* _DIRECTIONS FOR THIS TASK_: Repeat everything from the line holding "Continue the Blender" to the line holding "1, 0.95, 1)))", inclusive, exactly. Leave out the rest.

* _INFORMATION SHOWN_:
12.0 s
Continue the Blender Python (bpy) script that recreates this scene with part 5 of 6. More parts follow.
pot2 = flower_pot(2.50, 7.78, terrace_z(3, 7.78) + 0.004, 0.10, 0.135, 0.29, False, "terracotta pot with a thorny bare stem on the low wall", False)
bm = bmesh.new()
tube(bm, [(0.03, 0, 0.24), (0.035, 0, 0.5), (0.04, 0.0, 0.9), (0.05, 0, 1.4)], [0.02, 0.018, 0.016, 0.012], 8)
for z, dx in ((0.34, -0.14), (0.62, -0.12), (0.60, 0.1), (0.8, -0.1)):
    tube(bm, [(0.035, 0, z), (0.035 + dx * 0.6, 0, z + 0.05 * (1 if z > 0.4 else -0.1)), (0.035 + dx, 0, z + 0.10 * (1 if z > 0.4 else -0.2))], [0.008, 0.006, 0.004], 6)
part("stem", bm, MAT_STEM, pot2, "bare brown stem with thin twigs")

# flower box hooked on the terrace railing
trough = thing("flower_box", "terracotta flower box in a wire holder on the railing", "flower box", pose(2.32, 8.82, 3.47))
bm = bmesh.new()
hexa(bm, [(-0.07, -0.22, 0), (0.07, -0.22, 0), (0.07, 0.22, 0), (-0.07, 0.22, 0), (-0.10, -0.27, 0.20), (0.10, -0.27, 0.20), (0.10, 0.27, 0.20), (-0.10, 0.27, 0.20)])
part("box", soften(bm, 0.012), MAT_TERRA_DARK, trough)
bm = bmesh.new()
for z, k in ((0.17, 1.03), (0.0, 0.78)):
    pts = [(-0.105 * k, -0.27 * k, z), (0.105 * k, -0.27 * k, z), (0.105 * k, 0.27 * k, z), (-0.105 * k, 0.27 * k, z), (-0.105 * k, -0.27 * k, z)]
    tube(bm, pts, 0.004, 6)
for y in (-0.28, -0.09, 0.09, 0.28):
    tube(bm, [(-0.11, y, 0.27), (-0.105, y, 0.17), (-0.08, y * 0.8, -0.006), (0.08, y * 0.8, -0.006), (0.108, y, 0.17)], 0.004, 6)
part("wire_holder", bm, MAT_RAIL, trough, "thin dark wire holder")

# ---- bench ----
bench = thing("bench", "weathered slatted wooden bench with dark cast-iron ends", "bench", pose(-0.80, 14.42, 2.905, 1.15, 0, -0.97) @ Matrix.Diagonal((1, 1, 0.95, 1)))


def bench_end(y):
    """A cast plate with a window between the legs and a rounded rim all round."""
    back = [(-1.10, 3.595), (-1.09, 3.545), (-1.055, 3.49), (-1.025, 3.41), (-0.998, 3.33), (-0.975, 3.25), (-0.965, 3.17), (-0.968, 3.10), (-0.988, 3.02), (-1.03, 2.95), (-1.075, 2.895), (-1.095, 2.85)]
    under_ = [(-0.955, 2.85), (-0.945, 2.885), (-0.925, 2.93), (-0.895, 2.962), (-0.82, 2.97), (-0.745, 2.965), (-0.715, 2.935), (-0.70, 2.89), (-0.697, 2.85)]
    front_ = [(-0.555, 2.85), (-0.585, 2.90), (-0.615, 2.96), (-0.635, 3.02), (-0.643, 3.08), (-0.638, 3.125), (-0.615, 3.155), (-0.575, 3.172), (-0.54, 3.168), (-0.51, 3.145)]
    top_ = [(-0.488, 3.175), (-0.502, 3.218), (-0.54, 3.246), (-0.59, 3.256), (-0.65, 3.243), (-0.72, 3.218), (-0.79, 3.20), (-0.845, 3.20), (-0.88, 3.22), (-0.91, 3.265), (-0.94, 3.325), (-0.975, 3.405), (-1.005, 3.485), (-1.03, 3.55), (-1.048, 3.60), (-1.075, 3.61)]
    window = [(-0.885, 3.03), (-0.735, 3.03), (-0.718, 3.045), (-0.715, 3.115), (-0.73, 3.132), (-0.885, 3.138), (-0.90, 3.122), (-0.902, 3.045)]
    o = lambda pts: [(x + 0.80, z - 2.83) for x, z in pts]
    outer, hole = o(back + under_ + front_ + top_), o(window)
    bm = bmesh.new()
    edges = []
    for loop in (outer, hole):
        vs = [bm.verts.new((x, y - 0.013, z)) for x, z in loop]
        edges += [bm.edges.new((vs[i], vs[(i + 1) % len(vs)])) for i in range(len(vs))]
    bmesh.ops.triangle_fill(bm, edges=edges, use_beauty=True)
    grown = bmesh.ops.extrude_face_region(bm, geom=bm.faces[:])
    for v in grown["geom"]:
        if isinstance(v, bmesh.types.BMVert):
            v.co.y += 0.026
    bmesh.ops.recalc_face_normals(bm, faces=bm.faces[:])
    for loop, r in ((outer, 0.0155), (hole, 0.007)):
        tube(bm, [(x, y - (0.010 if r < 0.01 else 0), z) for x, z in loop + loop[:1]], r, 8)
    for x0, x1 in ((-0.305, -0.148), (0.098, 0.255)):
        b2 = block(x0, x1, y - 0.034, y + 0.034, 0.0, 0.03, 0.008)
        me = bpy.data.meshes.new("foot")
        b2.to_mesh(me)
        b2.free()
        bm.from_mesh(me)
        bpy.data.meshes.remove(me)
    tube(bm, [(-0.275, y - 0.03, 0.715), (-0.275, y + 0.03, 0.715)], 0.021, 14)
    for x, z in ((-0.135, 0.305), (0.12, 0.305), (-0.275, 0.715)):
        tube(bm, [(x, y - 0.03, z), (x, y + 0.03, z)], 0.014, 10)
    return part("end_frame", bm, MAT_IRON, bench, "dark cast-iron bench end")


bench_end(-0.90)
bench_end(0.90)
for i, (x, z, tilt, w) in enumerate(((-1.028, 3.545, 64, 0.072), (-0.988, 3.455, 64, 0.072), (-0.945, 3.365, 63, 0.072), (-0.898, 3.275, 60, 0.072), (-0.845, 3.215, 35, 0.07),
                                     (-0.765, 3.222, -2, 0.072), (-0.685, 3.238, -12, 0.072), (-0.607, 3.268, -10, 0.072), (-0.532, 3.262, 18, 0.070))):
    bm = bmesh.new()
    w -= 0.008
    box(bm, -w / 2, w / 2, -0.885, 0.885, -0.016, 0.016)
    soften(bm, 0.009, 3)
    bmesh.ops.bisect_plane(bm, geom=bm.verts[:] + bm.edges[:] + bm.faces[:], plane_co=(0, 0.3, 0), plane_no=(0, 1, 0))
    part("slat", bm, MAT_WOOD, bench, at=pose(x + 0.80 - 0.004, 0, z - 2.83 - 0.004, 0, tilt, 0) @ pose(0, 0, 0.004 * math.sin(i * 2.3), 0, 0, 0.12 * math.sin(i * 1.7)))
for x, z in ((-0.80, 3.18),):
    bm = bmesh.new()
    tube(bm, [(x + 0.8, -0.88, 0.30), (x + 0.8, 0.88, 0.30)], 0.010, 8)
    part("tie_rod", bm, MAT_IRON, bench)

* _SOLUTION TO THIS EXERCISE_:
Continue the Blender Python (bpy) script that recreates this scene with part 5 of 6. More parts follow.
pot2 = flower_pot(2.50, 7.78, terrace_z(3, 7.78) + 0.004, 0.10, 0.135, 0.29, False, "terracotta pot with a thorny bare stem on the low wall", False)
bm = bmesh.new()
tube(bm, [(0.03, 0, 0.24), (0.035, 0, 0.5), (0.04, 0.0, 0.9), (0.05, 0, 1.4)], [0.02, 0.018, 0.016, 0.012], 8)
for z, dx in ((0.34, -0.14), (0.62, -0.12), (0.60, 0.1), (0.8, -0.1)):
    tube(bm, [(0.035, 0, z), (0.035 + dx * 0.6, 0, z + 0.05 * (1 if z > 0.4 else -0.1)), (0.035 + dx, 0, z + 0.10 * (1 if z > 0.4 else -0.2))], [0.008, 0.006, 0.004], 6)
part("stem", bm, MAT_STEM, pot2, "bare brown stem with thin twigs")

# flower box hooked on the terrace railing
trough = thing("flower_box", "terracotta flower box in a wire holder on the railing", "flower box", pose(2.32, 8.82, 3.47))
bm = bmesh.new()
hexa(bm, [(-0.07, -0.22, 0), (0.07, -0.22, 0), (0.07, 0.22, 0), (-0.07, 0.22, 0), (-0.10, -0.27, 0.20), (0.10, -0.27, 0.20), (0.10, 0.27, 0.20), (-0.10, 0.27, 0.20)])
part("box", soften(bm, 0.012), MAT_TERRA_DARK, trough)
bm = bmesh.new()
for z, k in ((0.17, 1.03), (0.0, 0.78)):
    pts = [(-0.105 * k, -0.27 * k, z), (0.105 * k, -0.27 * k, z), (0.105 * k, 0.27 * k, z), (-0.105 * k, 0.27 * k, z), (-0.105 * k, -0.27 * k, z)]
    tube(bm, pts, 0.004, 6)
for y in (-0.28, -0.09, 0.09, 0.28):
    tube(bm, [(-0.11, y, 0.27), (-0.105, y, 0.17), (-0.08, y * 0.8, -0.006), (0.08, y * 0.8, -0.006), (0.108, y, 0.17)], 0.004, 6)
part("wire_holder", bm, MAT_RAIL, trough, "thin dark wire holder")

# ---- bench ----
bench = thing("bench", "weathered slatted wooden bench with dark cast-iron ends", "bench", pose(-0.80, 14.42, 2.905, 1.15, 0, -0.97) @ Matrix.Diagonal((1, 1, 0.95, 1)))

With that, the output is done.